**THE REQUEST**
Set down each line from the one containing "import random" to the one containing "scene.render.fps = FPS", inclusive, exactly as written and with nothing further.

**ENTRIES PROVIDED**

++++++

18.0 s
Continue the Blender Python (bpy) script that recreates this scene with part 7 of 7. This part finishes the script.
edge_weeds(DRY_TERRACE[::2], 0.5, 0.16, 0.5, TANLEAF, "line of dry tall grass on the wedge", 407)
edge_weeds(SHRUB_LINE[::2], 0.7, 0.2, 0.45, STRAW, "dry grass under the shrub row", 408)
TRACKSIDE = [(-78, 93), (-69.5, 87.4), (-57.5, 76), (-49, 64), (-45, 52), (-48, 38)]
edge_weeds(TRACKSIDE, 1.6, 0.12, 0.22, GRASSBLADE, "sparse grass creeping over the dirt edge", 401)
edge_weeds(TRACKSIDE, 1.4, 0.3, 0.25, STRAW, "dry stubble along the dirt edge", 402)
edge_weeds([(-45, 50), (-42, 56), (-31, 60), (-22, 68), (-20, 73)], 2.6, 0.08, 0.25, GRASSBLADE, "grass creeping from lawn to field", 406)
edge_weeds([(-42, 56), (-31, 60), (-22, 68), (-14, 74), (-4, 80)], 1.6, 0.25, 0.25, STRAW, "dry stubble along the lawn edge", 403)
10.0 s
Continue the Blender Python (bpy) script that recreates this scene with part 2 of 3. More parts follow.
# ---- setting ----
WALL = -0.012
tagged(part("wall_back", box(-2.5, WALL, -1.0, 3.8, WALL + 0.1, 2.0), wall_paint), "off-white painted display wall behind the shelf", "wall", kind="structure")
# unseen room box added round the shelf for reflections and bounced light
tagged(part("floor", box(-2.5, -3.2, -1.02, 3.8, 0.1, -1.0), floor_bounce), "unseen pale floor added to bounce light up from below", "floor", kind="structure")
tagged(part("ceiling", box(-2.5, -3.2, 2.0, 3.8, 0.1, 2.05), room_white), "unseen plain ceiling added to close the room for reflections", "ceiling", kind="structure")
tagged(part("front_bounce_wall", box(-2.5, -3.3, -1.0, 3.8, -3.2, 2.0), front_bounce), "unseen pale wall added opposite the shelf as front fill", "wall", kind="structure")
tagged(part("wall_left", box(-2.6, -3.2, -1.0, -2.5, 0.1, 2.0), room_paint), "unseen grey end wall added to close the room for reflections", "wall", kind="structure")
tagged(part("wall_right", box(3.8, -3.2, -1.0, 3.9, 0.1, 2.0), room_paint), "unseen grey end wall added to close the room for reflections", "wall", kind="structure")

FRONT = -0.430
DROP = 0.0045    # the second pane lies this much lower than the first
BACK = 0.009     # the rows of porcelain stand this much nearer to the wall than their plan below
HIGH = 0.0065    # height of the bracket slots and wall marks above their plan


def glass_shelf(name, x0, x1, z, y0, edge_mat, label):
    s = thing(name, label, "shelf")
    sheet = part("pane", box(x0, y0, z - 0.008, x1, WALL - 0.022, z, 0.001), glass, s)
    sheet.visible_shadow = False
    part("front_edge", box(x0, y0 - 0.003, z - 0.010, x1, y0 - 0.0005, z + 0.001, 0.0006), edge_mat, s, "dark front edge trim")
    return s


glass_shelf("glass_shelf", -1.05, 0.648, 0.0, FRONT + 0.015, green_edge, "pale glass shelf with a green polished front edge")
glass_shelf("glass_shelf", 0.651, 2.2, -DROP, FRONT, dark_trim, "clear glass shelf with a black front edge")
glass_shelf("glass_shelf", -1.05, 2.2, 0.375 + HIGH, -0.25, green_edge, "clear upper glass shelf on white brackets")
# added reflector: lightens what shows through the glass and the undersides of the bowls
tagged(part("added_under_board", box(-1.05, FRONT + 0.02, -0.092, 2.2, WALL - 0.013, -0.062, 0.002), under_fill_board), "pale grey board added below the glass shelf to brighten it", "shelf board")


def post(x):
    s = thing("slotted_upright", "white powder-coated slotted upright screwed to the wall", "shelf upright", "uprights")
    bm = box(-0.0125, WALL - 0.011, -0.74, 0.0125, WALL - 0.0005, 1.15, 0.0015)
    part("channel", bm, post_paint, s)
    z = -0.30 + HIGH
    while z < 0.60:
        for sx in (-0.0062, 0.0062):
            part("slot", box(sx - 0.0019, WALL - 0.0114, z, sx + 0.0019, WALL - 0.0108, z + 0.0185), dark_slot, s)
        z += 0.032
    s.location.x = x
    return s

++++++

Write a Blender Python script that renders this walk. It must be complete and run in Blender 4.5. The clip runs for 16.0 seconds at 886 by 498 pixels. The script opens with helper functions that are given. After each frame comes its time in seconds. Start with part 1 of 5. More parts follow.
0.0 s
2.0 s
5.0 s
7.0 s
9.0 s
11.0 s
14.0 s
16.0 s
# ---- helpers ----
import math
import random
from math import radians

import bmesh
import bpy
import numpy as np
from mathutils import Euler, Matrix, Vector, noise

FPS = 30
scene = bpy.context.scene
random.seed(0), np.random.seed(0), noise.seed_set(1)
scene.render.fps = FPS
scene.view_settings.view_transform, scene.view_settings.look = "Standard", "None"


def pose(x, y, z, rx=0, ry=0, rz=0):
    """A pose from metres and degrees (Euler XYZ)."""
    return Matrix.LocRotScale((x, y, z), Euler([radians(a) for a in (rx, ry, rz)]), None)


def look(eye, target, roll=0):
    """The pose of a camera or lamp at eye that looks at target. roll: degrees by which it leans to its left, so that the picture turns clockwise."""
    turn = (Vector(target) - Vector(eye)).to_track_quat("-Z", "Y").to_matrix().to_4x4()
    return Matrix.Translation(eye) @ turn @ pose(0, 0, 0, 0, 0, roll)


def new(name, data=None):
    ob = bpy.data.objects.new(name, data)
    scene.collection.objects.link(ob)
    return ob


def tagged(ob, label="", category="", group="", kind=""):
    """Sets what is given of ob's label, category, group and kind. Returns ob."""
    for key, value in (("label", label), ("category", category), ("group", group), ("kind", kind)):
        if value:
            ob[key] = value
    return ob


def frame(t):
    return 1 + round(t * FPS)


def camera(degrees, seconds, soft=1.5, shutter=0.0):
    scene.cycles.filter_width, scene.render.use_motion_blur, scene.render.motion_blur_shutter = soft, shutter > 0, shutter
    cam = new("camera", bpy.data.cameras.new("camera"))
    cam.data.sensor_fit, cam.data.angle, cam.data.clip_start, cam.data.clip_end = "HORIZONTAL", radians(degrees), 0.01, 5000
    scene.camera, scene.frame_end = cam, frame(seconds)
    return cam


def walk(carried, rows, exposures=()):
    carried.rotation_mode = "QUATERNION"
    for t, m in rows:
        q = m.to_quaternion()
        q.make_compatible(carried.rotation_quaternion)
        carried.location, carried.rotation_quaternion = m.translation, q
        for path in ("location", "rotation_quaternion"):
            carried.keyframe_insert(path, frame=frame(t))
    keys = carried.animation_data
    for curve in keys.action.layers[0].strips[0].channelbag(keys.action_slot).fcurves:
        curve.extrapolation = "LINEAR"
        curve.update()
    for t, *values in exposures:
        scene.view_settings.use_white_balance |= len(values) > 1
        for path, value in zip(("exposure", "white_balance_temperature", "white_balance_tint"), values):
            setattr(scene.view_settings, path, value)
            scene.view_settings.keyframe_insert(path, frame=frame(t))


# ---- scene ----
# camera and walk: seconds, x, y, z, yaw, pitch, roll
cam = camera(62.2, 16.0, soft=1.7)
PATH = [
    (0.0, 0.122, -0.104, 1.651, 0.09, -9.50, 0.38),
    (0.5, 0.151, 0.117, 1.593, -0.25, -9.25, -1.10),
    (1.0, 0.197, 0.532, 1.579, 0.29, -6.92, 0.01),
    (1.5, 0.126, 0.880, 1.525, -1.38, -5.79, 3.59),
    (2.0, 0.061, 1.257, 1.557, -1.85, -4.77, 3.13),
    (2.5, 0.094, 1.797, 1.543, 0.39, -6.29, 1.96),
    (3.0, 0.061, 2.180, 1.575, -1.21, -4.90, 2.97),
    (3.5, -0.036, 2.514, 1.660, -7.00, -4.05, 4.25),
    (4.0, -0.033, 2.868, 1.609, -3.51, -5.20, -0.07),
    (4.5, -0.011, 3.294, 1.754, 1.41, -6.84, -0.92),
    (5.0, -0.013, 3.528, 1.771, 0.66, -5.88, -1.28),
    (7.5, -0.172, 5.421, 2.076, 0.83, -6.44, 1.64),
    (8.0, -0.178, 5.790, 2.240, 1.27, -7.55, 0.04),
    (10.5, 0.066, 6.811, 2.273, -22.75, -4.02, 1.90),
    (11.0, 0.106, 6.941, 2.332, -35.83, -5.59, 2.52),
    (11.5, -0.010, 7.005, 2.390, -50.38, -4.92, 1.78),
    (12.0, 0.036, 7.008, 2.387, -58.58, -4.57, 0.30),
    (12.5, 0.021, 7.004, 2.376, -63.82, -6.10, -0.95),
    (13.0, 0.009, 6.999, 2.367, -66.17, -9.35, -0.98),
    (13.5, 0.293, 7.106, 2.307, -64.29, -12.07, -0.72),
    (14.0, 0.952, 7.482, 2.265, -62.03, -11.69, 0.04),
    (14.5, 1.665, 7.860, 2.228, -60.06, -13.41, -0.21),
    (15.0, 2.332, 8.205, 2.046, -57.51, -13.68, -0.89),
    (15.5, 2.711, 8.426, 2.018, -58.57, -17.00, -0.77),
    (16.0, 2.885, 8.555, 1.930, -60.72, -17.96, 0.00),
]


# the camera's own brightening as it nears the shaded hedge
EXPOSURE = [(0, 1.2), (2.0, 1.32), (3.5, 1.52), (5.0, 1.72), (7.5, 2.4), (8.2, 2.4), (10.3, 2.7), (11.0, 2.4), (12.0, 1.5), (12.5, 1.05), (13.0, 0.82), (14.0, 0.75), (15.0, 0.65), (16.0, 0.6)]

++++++

**COMPLETE OUTPUT**
import random
from math import radians

import bmesh
import bpy
import numpy as np
from mathutils import Euler, Matrix, Vector, noise

FPS = 30
scene = bpy.context.scene
random.seed(0), np.random.seed(0), noise.seed_set(1)
scene.render.fps = FPS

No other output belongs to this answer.